=== Data excerpt ===
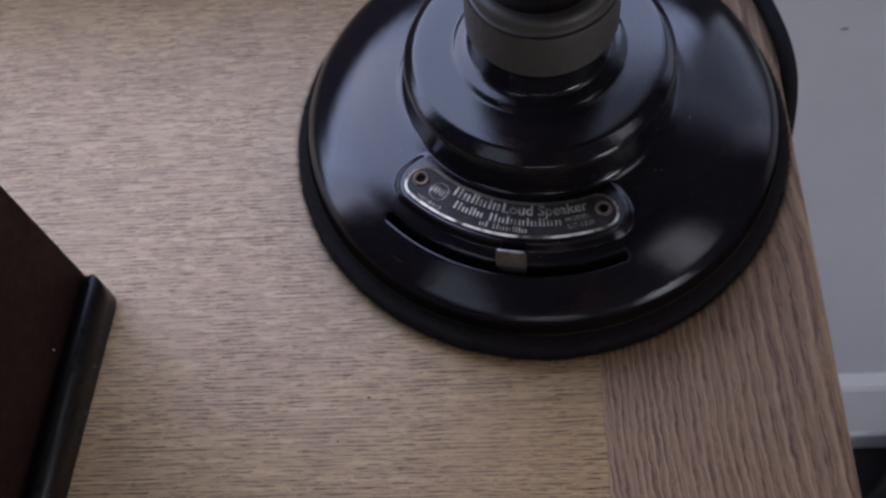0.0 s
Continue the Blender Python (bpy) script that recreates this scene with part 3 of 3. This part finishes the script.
    tip.transform(Matrix.Rotation(radians(-99.8 + 90), 4, "Z"))
    part("top_edge", tip, BRIGHT, lever, "brighter strip for the highlight on the top edge", True)
    return ob


loudspeaker()


# ================= the dark box =================
def dark_box():
    ob = tagged(new("wooden_box"), "dark brown wooden box with a rounded black base moulding", "box")
    # local: the corner of the body at the origin, the body towards -x and -y
    W, D, H, m = 0.30, 0.165, 0.36, 0.018
    part("body", box(-W, -0.001, -D, 0.004, 0.001, H, 0.0022, 3), DARK_WOOD, ob, "dark brown stained wooden side")
    o = 0.0093
    # a small fillet beside the body, then the round
    round_off = [(o - 0.0052 + 0.0052 * math.cos(a), m - 0.0075 + 0.0075 * math.sin(a)) for a in np.linspace(0.0, math.pi / 2, 10)]
    sec = [(0.0, 0.0), (o, 0.0)] + round_off + [(0.0030, m - 0.0002), (0.0027, m - 0.0009), (0.0024, m - 0.0016), (0.0, m - 0.0018)]
    bm = bmesh.new()
    turn_in = np.linspace(0, math.pi / 2, 9)
    rows = [(-D, 0.0)] + [(0.0016 - 0.0080 * (1 - math.sin(t)), 0.0052 * (1 - math.cos(t))) for t in turn_in]
    ends = [[bm.verts.new((min(x, max(o - q, 0.001)), y, z)) for x, z in sec] for y, q in rows]
    for p, q in zip(ends, ends[1:]):
        for i in range(len(sec)):
            j = (i + 1) % len(sec)
            bm.faces.new((p[i], p[j], q[j], q[i]))
    bm.faces.new(ends[0])
    bm.faces.new(ends[-1][::-1])
    bmesh.ops.remove_doubles(bm, verts=bm.verts[:], dist=0.000001)
    bmesh.ops.recalc_face_normals(bm, faces=bm.faces[:])
    part("base_moulding", bm, BLACK_WOOD, ob, "rounded black-brown base moulding", True)
    bm = bmesh.new()
    bmesh.ops.create_uvsphere(bm, u_segments=8, v_segments=6, radius=0.00036)
    bm.transform(Matrix.Translation((-0.0006, -0.034, m + 0.0045)))
    part("speck", bm, WHITE, ob, "tiny pale speck of paint")
    ob.matrix_world = pose(U * -0.1925, U * -0.0690, 0.0, 0, 0, -5.5)
    return ob


dark_box()

# ================= cable, scuff, things on the floor =================
tagged(part("power_cable", tube([(0.045, 0.148, 0.004), (0.078, 0.125, 0.0035), (0.098, 0.095, 0.0035), (0.1075, 0.070, 0.0042), (0.1138, 0.045, 0.002), (0.1168, 0.028, -0.009),
                                  (0.1165, 0.012, -0.035), (0.113, 0.000, -0.07), (0.100, -0.006, -0.13), (0.09, 0.02, -0.3), (0.09, 0.06, -0.6), (0.085, 0.07, FLOOR + 0.004), (-0.1, 0.05, FLOOR + 0.004)], 0.0039), RUBBER, smooth=True),
       "black cable hanging over the table's edge", "cable")
bm = bmesh.new()
bmesh.ops.create_uvsphere(bm, u_segments=12, v_segments=6, radius=1)
bm.transform(Matrix.Translation((0.1974, WALL_N - 0.0002, -0.1297)) @ Matrix.Diagonal((0.0028, 0.0006, 0.0012, 1)))
tagged(part("scuff", bm, SMUDGE, smooth=True), "small grey scuff on the painted wall", "scuff", kind="structure")
case = tagged(new("storage_case"), "black plastic case standing on the dark floor", "case")
part("body", box(0.0, 0.30, -0.25, 0.0, 0.0, 0.07, 0.010, 3), BLACK_PLASTIC, case)
part("lid", box(-0.003, 0.303, -0.253, 0.003, 0.0705, 0.09, 0.008, 3), BLACK_PLASTIC, case)
case.matrix_world = pose(U * 0.415, U * 0.03, U * FLOOR, 0, 0, 45)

=== Given task ===
Except for the pictures, reproduce every line exactly.

=== Task output ===
0.0 s
Continue the Blender Python (bpy) script that recreates this scene with part 3 of 3. This part finishes the script.
    tip.transform(Matrix.Rotation(radians(-99.8 + 90), 4, "Z"))
    part("top_edge", tip, BRIGHT, lever, "brighter strip for the highlight on the top edge", True)
    return ob


loudspeaker()


# ================= the dark box =================
def dark_box():
    ob = tagged(new("wooden_box"), "dark brown wooden box with a rounded black base moulding", "box")
    # local: the corner of the body at the origin, the body towards -x and -y
    W, D, H, m = 0.30, 0.165, 0.36, 0.018
    part("body", box(-W, -0.001, -D, 0.004, 0.001, H, 0.0022, 3), DARK_WOOD, ob, "dark brown stained wooden side")
    o = 0.0093
    # a small fillet beside the body, then the round
    round_off = [(o - 0.0052 + 0.0052 * math.cos(a), m - 0.0075 + 0.0075 * math.sin(a)) for a in np.linspace(0.0, math.pi / 2, 10)]
    sec = [(0.0, 0.0), (o, 0.0)] + round_off + [(0.0030, m - 0.0002), (0.0027, m - 0.0009), (0.0024, m - 0.0016), (0.0, m - 0.0018)]
    bm = bmesh.new()
    turn_in = np.linspace(0, math.pi / 2, 9)
    rows = [(-D, 0.0)] + [(0.0016 - 0.0080 * (1 - math.sin(t)), 0.0052 * (1 - math.cos(t))) for t in turn_in]
    ends = [[bm.verts.new((min(x, max(o - q, 0.001)), y, z)) for x, z in sec] for y, q in rows]
    for p, q in zip(ends, ends[1:]):
        for i in range(len(sec)):
            j = (i + 1) % len(sec)
            bm.faces.new((p[i], p[j], q[j], q[i]))
    bm.faces.new(ends[0])
    bm.faces.new(ends[-1][::-1])
    bmesh.ops.remove_doubles(bm, verts=bm.verts[:], dist=0.000001)
    bmesh.ops.recalc_face_normals(bm, faces=bm.faces[:])
    part("base_moulding", bm, BLACK_WOOD, ob, "rounded black-brown base moulding", True)
    bm = bmesh.new()
    bmesh.ops.create_uvsphere(bm, u_segments=8, v_segments=6, radius=0.00036)
    bm.transform(Matrix.Translation((-0.0006, -0.034, m + 0.0045)))
    part("speck", bm, WHITE, ob, "tiny pale speck of paint")
    ob.matrix_world = pose(U * -0.1925, U * -0.0690, 0.0, 0, 0, -5.5)
    return ob


dark_box()

# ================= cable, scuff, things on the floor =================
tagged(part("power_cable", tube([(0.045, 0.148, 0.004), (0.078, 0.125, 0.0035), (0.098, 0.095, 0.0035), (0.1075, 0.070, 0.0042), (0.1138, 0.045, 0.002), (0.1168, 0.028, -0.009),
                                  (0.1165, 0.012, -0.035), (0.113, 0.000, -0.07), (0.100, -0.006, -0.13), (0.09, 0.02, -0.3), (0.09, 0.06, -0.6), (0.085, 0.07, FLOOR + 0.004), (-0.1, 0.05, FLOOR + 0.004)], 0.0039), RUBBER, smooth=True),
       "black cable hanging over the table's edge", "cable")
bm = bmesh.new()
bmesh.ops.create_uvsphere(bm, u_segments=12, v_segments=6, radius=1)
bm.transform(Matrix.Translation((0.1974, WALL_N - 0.0002, -0.1297)) @ Matrix.Diagonal((0.0028, 0.0006, 0.0012, 1)))
tagged(part("scuff", bm, SMUDGE, smooth=True), "small grey scuff on the painted wall", "scuff", kind="structure")
case = tagged(new("storage_case"), "black plastic case standing on the dark floor", "case")
part("body", box(0.0, 0.30, -0.25, 0.0, 0.0, 0.07, 0.010, 3), BLACK_PLASTIC, case)
part("lid", box(-0.003, 0.303, -0.253, 0.003, 0.0705, 0.09, 0.008, 3), BLACK_PLASTIC, case)
case.matrix_world = pose(U * 0.415, U * 0.03, U * FLOOR, 0, 0, 45)